You can configure only one IDSM-2 for inline monitoring between two VLANs.   Configuring more 
than one IDSM-2 in inline mode between the same two VLANs can cause a packet loop in the 
switch. If you need to use more than one IDSM-2 in inline mode in the switch, you must configure 
each IDSM-2 for inline monitoring for a unique set of two VLANs.
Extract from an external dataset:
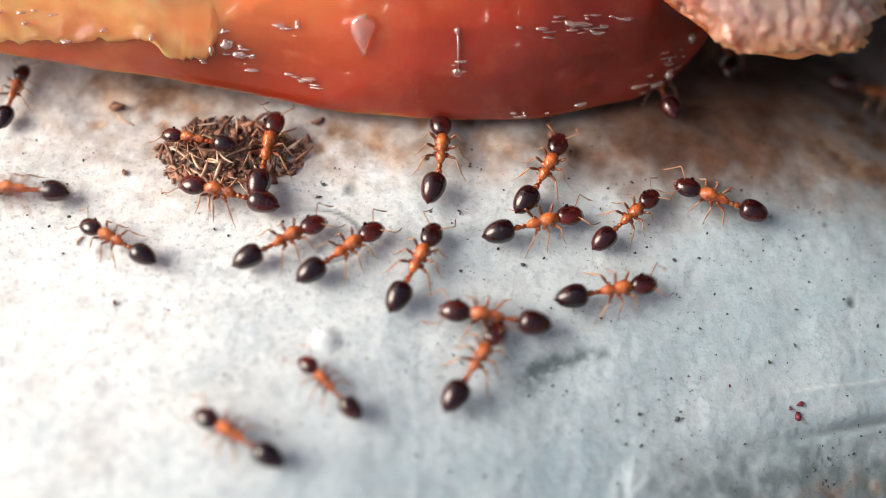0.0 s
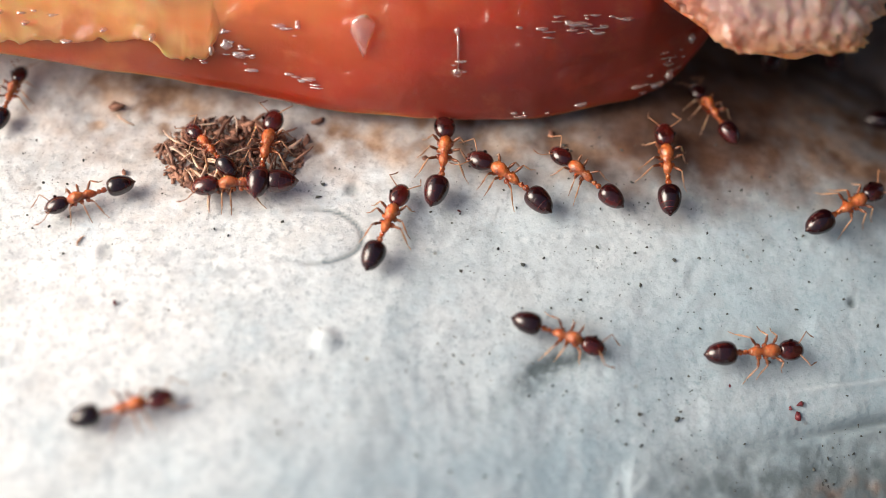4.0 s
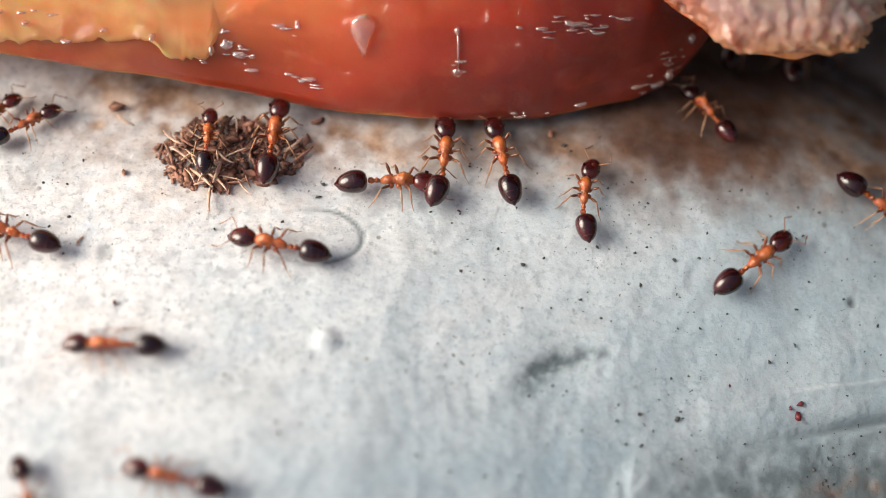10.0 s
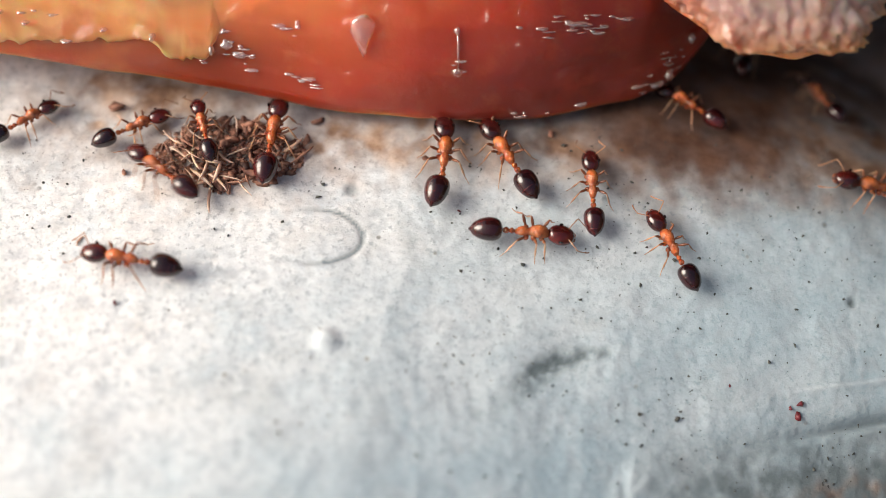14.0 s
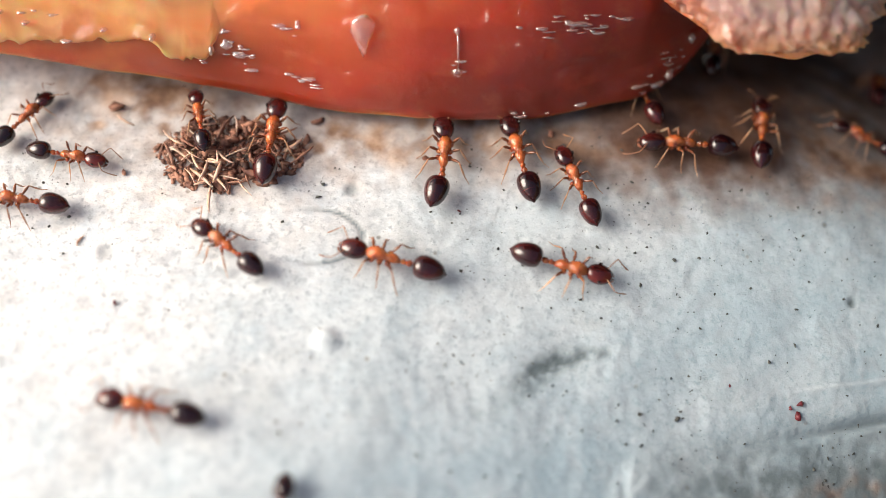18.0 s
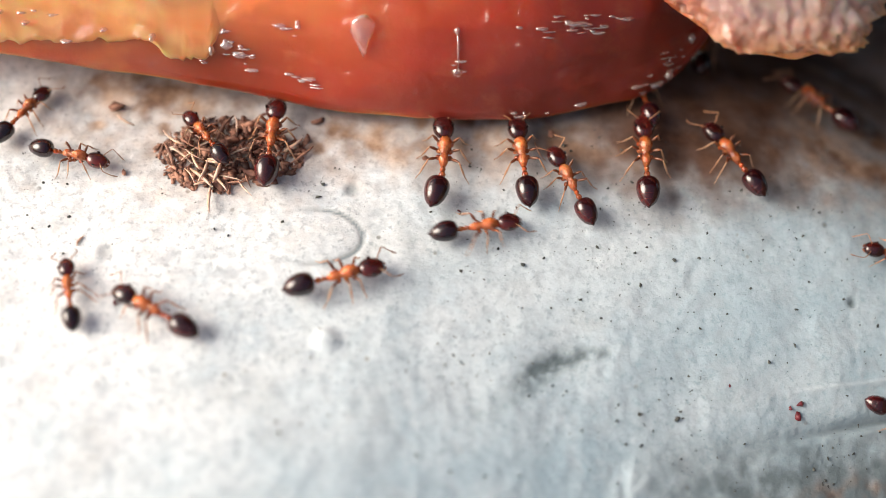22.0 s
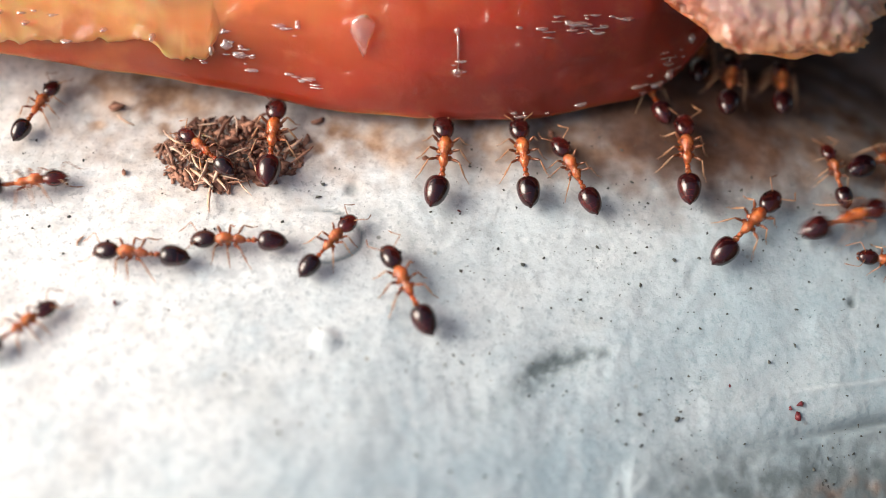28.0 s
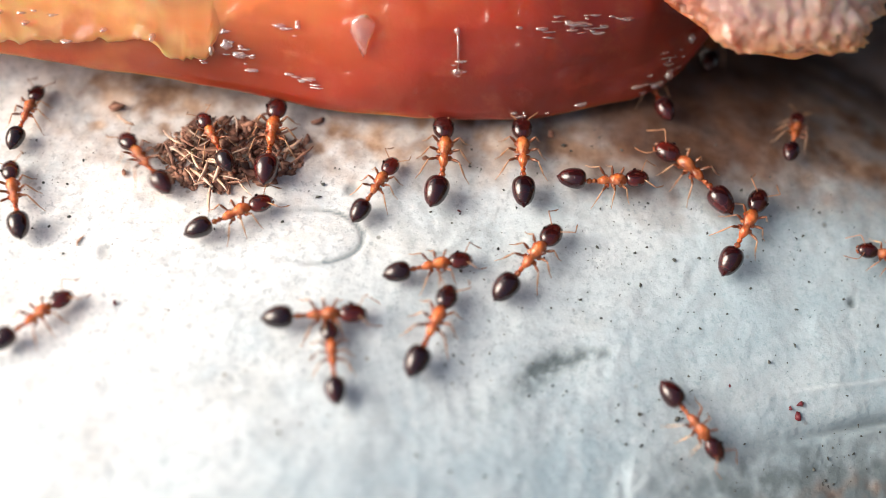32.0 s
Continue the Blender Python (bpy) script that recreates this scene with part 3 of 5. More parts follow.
def make_ant():
    """One worker, 4 mm long, facing +x, its feet on z = 0."""
    ant = new("ant")
    # thorax: two humps and a sloping rear
    bm = bmesh.new()
    body(bm, [(0.88, 0.66, 0.10, 0.10), (0.79, 0.69, 0.19, 0.17), (0.66, 0.73, 0.25, 0.23), (0.50, 0.76, 0.28, 0.27), (0.34, 0.76, 0.24, 0.25), (0.18, 0.72, 0.17, 0.18),
              (0.06, 0.70, 0.15, 0.16), (-0.06, 0.72, 0.19, 0.20), (-0.20, 0.71, 0.18, 0.19), (-0.32, 0.66, 0.13, 0.14), (-0.40, 0.62, 0.08, 0.09)])
    part("thorax", bm, M_AMBER, ant, "glossy amber thorax")
    bm = bmesh.new()
    body(bm, [(-0.36, 0.62, 0.05, 0.05), (-0.44, 0.64, 0.07, 0.08), (-0.52, 0.68, 0.11, 0.14), (-0.59, 0.65, 0.08, 0.10), (-0.63, 0.63, 0.05, 0.06)], 10)
    part("petiole", bm, M_AMBER, ant)
    bm = bmesh.new()
    body(bm, [(-0.60, 0.63, 0.05, 0.05), (-0.66, 0.66, 0.10, 0.11), (-0.74, 0.67, 0.13, 0.13), (-0.82, 0.67, 0.10, 0.10), (-0.86, 0.67, 0.06, 0.06)], 10)
    part("postpetiole", bm, M_AMBER, ant)
    # gaster: heart-shaped, pointed behind; its origin lies at the waist
    bm = bmesh.new()
    def girth(s):
        return 0.47 * math.sqrt(max(0.0, 1 - (2 * s ** 0.78 - 1) ** 2)) ** 0.9 * (1 - 0.12 * s) + 0.012

    rows = []
    for i in range(17):
        s = 0.5 - 0.5 * math.cos(math.pi * i / 16)
        s *= 0.955
        rows.append((-0.20 - 1.18 * s, 0.04 * math.sin(math.pi * s) - 0.06 * s, girth(s), girth(s) * 0.9))
    rows += [(-1.38, -0.06, 0.09, 0.08), (-1.45, -0.07, 0.03, 0.03)]
    body(bm, rows, 18)
    gaster = part("gaster", bm, M_DARK, ant, "shiny black-brown pointed gaster")
    gaster.location = Vector((-0.68, 0, 0.68)) * MM
    for s in (0.45, 0.68, 0.84):
        x, z, r = -0.20 - 1.18 * s, 0.04 * math.sin(math.pi * s) - 0.06 * s, girth(s) * 1.004
        bm = bmesh.new()
        body(bm, [(x - 0.014, z, r * 0.985, r * 0.886), (x, z, r, r * 0.90), (x + 0.014, z, r * 0.985, r * 0.886)], 18)
        part("segment_edge", bm, M_HEAD, gaster)
    # head: rounded square, its origin lies at the neck
    bm = bmesh.new()
    rows = []
    for i in range(12):
        s = i / 11
        a = math.pi * (0.04 + 0.92 * s)
        r = math.sin(a) ** 0.42
        rows.append((0.04 + 0.98 * s, -0.02 - 0.10 * s, 0.415 * r * (1 - 0.06 * s), 0.33 * r * (1 - 0.15 * s)))
    body(bm, rows, 16)
    head = part("head", bm, M_HEAD, ant, "shiny dark red-brown head")
    head.location = Vector((0.80, 0, 0.68)) * MM
    for sy in (-1, 1):
        bm = bmesh.new()
        bmesh.ops.create_icosphere(bm, subdivisions=2, radius=1.0)
        for v in bm.verts:
            v.co = Vector((0.50 + 0.08 * v.co.x, sy * (0.365 + 0.035 * v.co.y * sy), 0.10 + 0.07 * v.co.z)) * MM
        part("eye", bm, M_EYE, head, "black eye")
        bm = bmesh.new()
        tube(bm, [(0.84, sy * 0.16, -0.16), (0.96, sy * 0.18, -0.18), (1.05, sy * 0.11, -0.20), (1.09, sy * 0.03, -0.21)], [0.06, 0.07, 0.05, 0.02], 6)
        part("mandible", bm, M_FEMUR, head, "red-brown jaw")
        bm = bmesh.new()
        tube(bm, [(0, 0, 0), (0.12, sy * 0.18, 0.08), (0.30, sy * 0.42, 0.12), (0.38, sy * 0.50, 0.08), (0.52, sy * 0.46, -0.10), (0.70, sy * 0.40, -0.28), (0.80, sy * 0.36, -0.36), (0.92, sy * 0.32, -0.42)],
             [0.020, 0.021, 0.023, 0.020, 0.018, 0.023, 0.032, 0.012], 6)
        antenna = part("antenna", bm, M_FEELER, head, "thin elbowed amber antenna")
        antenna.location = Vector((0.74, sy * 0.14, 0.06)) * MM
    # legs
    k = 0
    for rx, fx, reach in ((0.60, 1.02, 0.88), (0.30, 0.22, 1.02), (0.02, -0.68, 1.02)):
        for sy in (-1, 1):
            root = Vector((rx, sy * 0.17, 0.58))
            foot = Vector((fx, sy * reach, 0.03)) - root
            knee = Vector((foot.x * 0.42, foot.y * 0.46, 0.30))
            ankle = Vector((foot.x * 0.78, foot.y * 0.80, foot.z + 0.18))
            hip = knee * 0.16 + Vector((0, 0, 0.02))
            bm = bmesh.new()
            tube(bm, [(0, 0, 0), hip, knee * 0.4, knee * 0.62 + Vector((0, 0, 0.012)), knee * 0.85, knee], [0.042, 0.030, 0.054, 0.064, 0.046, 0.026], 7)
            bt = bmesh.new()
            tube(bt, [knee, knee + (ankle - knee) * 0.2, knee + (ankle - knee) * 0.6, ankle], [0.026, 0.030, 0.042, 0.020], 6)
            bs = bmesh.new()
            tube(bs, [ankle, ankle + (foot - ankle) * 0.35 + Vector((0, 0, 0.01)), ankle + (foot - ankle) * 0.7, foot], [0.020, 0.017, 0.016, 0.012], 5)
            bc = bmesh.new()
            bmesh.ops.create_icosphere(bc, subdivisions=2, radius=1.0, matrix=Matrix.Translation(Vector((rx - 0.01, sy * 0.19, 0.6)) * MM) @ Matrix.Diagonal((0.11 * MM, 0.13 * MM, 0.12 * MM, 1)))
            part("coxa", bc, M_AMBER, ant)
            leg = part("leg", bm, M_FEMUR, ant, "brown club-shaped thigh with a pale amber shin")
            leg.location = root * MM
            part("shin", bt, M_LEG, leg, "pale amber shin")
            part("foot", bs, M_LEG, leg)
    return tagged(ant, "small ant, shiny black head and gaster, amber thorax", "ant", "foraging ants")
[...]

NM-CIDS does not run in inline mode.
We do not support deploying an IPS sensor monitoring two sides of a network device that does TCP 
sequence number randomization.
The PIX and ASA Firewalls and other security devices support a feature known as TCP Sequence 
Randomization. The initial TCP packets for a connection have their initial Sequence Numbers 
randomized as they flow through the firewall. A sensor monitoring the side of the firewall where the 
TCP client is located as well as monitoring the side of the firewall where the TCP server is located 
sees the same TCP session twice, but with different sequence numbers. If the sensor is monitoring 
in promiscuous mode, this can confuse the TCP Reassembly software and the sensor may not be able 
to properly track the TCP Session and may not be able to send alerts for any attacks within the TCP 
connection. If the sensor is monitoring in inline mode (inline interface pair, or inline VLAN pair), 
it sees the TCP packets with the randomized sequence numbers as being out of order when compared 
to the original sequence numbers. When this happens the inline sensor drops/denies the TCP packets 
with the randomized sequence numbers and prevent the TCP connection from continuing.